Nell’era del globale l’America lancia la sua ennesima sfida, reinventa i ruoli andando al di là dei poteri precostituiti. I gay fanno parte della storia. Ma oggi lo dicono con la rivendicazione dei loro diritti, con una consapevolezza liberante che, spesso, veniva vietata loro nel passato. Il Potere anche quello di Hollywood, viene messo di fronte ad una omosessualità finalmente esplicita, vissuta concretatamene nella società, nella cultura occidentale.
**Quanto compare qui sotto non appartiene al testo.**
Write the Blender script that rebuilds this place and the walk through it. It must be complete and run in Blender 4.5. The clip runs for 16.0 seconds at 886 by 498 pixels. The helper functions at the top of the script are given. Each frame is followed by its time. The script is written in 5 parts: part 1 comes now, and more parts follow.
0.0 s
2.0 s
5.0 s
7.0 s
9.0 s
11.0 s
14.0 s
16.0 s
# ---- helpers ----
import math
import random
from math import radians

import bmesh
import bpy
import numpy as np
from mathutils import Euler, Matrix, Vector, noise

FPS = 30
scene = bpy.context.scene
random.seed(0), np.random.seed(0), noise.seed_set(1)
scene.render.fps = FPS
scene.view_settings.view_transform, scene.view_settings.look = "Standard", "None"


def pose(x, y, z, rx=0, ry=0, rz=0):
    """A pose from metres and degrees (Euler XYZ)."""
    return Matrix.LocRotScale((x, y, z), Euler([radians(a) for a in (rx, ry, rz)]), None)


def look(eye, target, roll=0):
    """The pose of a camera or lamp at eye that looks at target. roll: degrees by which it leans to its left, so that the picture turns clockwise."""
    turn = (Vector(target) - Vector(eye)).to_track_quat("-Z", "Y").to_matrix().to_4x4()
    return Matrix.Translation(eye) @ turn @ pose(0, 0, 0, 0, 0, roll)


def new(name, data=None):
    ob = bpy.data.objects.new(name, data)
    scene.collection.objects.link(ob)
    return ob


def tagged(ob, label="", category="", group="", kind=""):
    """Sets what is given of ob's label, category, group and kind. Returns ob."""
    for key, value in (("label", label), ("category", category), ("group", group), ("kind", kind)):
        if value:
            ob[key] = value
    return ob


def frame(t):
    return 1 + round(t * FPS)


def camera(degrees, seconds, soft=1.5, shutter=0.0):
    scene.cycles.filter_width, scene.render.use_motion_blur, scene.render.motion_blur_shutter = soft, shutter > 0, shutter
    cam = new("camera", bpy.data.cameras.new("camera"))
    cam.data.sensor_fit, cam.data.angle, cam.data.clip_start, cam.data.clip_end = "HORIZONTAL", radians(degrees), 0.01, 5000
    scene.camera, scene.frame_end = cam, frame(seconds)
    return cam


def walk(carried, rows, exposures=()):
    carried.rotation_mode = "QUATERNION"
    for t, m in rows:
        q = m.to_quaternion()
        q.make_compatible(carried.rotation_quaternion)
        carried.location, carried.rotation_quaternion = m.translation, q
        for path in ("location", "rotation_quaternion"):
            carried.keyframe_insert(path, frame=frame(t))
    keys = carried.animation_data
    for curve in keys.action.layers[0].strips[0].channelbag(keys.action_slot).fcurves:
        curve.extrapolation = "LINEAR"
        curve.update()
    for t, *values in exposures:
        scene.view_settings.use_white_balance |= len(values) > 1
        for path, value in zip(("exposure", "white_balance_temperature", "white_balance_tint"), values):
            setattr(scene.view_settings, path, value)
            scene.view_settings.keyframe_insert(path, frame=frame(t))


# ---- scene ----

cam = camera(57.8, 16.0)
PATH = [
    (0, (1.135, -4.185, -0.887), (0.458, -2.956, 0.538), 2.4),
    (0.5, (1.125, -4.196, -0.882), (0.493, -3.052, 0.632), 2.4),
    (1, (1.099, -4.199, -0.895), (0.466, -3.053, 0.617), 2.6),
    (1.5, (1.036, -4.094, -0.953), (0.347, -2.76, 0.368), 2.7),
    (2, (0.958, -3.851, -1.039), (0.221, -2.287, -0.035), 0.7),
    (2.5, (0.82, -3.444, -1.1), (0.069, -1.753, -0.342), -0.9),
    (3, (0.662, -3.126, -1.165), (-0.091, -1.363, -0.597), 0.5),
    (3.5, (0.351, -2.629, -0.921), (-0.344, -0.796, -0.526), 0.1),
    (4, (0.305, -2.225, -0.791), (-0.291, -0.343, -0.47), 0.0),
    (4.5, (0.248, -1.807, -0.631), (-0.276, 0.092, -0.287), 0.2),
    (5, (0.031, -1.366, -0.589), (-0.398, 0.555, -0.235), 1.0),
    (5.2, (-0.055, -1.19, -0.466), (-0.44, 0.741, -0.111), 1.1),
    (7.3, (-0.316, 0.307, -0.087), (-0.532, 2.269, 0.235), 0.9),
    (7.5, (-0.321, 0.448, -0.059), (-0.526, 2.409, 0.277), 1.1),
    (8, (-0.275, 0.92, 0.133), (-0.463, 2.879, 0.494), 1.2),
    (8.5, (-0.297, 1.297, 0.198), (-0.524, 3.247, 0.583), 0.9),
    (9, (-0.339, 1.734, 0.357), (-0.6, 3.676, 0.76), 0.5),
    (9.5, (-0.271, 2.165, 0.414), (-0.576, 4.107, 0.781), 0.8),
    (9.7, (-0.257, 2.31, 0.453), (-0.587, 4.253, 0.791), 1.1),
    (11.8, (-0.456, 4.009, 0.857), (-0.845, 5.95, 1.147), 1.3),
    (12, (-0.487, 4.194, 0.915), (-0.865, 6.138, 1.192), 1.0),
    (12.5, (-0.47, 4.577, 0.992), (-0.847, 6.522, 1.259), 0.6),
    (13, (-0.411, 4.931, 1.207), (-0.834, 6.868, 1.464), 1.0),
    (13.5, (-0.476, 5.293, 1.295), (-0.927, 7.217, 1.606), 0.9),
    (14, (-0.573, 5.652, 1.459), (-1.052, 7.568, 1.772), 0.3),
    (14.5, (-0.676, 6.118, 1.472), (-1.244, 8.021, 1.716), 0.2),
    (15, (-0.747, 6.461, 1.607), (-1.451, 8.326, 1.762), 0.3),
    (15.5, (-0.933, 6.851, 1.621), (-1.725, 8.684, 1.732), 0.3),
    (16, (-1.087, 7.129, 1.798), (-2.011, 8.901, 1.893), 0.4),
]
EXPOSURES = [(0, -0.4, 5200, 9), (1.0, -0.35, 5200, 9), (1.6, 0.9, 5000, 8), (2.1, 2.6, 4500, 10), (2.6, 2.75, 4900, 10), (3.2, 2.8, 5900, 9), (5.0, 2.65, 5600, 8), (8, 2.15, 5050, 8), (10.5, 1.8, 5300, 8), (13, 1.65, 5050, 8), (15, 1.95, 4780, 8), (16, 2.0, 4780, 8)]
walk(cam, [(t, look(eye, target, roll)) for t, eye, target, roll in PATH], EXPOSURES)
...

L’immaginario collettivo di cui un’artista, un regista sono decodificatori straordinari, “illumina”, le vecchie categorie che si frantumano : temporali, spaziali, di genere; è l’avvento della
surmodernità come la chiama l’antropologo francese Marc Augè di cui anche l’omosessualità maschile fa parte.
L’opera d’arte, il cinema nel nostro caso, ancora una volta ci dice che il modello dell’Occidente ha
nuovi contenuti e li porge inserendoli nella totalità del tessuto culturale globale aprendo nuove domande e prospettive

"Brokeback Mountain" di Ang Lee

Commenti

M. A. ha detto…
Mi domando: è effettivamente possibile che la singola, straordinaria "illuminazione" di un "decodificatore dell'immaginario collettivo", artista o regista che sia, riesca a spostare un'intera cultura, complessa, organizzata su più modelli e sistemi?; ha veramente senso parlare di "America" che innova?; quanto sono "nuove" le "vecchie" idee?
Buon Lavoro ... e un consiglio: eliminerei il cappello introduttivo all'articolo!